There are two additional possible sources for cost-push inflation: Imports and expectations. Imported inflation occurs when trade or other factors cause the prices of imported goods to rise, particularly when demand for those goods is relatively price inelastic; not only do consumers pay mor directly for the imported goods, but because imported factor inputs are now more expensive, inflation will accelerate through the entire economy, as in the 1970s oil crisis. Expectations-based inflation is a relatively recent concept. Economic models generally treat expectations one of three ways:
·         Expectations are static – people always expect the current situation to continue;
·         Expectations are adaptive – people’s expectations change over time to adjust to the situation;
·         Expectations are rational – people base their expectations on the same information as is available to policy makers.

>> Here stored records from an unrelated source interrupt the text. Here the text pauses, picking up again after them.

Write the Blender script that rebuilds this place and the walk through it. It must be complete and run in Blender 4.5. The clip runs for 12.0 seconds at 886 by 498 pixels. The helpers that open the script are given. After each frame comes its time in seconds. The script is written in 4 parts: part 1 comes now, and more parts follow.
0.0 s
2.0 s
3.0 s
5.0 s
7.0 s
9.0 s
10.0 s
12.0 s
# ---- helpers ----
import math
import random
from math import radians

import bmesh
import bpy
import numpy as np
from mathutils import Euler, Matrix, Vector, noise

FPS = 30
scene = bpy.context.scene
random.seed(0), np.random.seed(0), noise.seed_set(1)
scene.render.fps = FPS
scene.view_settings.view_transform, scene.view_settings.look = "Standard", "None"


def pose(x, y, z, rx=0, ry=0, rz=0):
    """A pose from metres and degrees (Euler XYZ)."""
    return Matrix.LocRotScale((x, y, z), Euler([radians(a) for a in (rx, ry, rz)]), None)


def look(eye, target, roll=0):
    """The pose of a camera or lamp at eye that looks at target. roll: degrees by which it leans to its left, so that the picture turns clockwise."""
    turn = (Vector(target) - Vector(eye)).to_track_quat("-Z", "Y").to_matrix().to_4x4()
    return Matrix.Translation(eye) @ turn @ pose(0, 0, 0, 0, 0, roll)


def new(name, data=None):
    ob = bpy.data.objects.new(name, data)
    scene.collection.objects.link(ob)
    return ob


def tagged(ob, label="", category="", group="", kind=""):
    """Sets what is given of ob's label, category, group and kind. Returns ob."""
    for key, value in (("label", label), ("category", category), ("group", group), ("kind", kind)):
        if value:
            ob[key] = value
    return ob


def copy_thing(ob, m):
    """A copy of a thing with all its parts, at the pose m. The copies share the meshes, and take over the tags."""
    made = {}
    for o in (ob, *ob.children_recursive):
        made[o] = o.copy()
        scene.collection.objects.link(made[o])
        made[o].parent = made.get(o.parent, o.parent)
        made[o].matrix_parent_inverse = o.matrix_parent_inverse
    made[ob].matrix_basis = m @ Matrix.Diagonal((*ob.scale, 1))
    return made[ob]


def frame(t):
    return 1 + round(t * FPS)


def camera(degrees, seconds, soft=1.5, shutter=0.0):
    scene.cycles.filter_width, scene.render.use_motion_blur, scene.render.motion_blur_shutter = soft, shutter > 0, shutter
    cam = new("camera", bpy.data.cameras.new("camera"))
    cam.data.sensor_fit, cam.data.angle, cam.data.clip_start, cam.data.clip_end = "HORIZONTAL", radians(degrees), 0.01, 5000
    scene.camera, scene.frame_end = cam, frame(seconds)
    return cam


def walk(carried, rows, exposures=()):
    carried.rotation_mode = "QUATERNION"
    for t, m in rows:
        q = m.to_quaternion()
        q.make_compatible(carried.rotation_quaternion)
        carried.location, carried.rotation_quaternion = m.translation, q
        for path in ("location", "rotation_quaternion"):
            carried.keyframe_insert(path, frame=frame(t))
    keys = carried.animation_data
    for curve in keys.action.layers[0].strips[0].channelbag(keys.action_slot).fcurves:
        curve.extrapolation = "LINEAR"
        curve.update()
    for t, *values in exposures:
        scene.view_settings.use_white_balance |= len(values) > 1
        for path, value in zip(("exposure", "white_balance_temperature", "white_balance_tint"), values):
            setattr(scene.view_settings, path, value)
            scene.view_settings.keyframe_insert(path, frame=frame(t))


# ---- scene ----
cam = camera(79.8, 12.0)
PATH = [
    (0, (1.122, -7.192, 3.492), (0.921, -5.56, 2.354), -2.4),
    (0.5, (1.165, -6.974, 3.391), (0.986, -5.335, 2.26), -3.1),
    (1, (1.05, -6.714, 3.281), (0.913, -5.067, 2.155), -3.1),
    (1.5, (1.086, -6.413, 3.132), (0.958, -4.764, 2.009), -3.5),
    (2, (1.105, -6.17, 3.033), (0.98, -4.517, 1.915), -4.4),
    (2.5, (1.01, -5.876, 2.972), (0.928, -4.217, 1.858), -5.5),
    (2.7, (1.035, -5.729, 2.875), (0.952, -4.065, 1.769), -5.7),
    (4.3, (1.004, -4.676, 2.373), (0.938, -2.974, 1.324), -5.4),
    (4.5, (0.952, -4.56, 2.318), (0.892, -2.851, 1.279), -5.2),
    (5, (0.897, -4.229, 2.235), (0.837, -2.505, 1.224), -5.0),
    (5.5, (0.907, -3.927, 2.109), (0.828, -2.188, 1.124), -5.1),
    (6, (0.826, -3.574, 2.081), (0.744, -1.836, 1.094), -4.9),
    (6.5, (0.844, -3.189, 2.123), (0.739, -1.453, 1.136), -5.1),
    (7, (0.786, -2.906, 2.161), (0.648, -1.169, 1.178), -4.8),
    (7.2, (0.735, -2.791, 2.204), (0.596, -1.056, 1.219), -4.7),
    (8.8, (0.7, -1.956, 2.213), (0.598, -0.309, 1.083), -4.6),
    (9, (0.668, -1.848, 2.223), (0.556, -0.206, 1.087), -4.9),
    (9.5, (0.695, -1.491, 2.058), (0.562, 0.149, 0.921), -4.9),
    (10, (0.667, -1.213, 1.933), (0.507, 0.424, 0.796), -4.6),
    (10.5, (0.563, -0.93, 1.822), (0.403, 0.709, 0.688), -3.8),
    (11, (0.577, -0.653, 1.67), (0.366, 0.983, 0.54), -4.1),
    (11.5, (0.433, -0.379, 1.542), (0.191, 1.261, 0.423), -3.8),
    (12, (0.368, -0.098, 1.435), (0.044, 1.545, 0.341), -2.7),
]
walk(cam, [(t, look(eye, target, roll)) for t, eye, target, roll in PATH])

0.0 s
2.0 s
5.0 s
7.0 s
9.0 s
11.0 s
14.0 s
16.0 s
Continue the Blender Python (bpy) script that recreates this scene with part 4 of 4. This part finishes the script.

The favorite example of rational expectations is the stock market. If you read in the newspaper that IBM is going to have a good year, there is no point rushing to buy the stock as a result, because everyone else has already read the newspaper article and market trading has already adjusted the price of IBM stock to account for the news. Nor is there any point taking advice from your stockbroker, as anything the stockbroker knows is already accounted for by the market prices of stocks. The only information which has not already been accounted for in the stock prices is insider information, but trading based on insider information is illegal. The theory incorporating rational expectations is called the Efficient Market Hypothesis. Expectations affect the inflation rate to the extent that firms and individuals do business in the expectation of future benefits or costs. If you agree to purchase goods for future delivery, you must agree on a price today. The price which you are willing to pay will depend on your expectations of the future value of the goods to be delivered, which depends on your expectations regarding inflation. If you have agreed to a deal at some specified price and date in the future, you have in effect established a part of what the price level will be on that future date.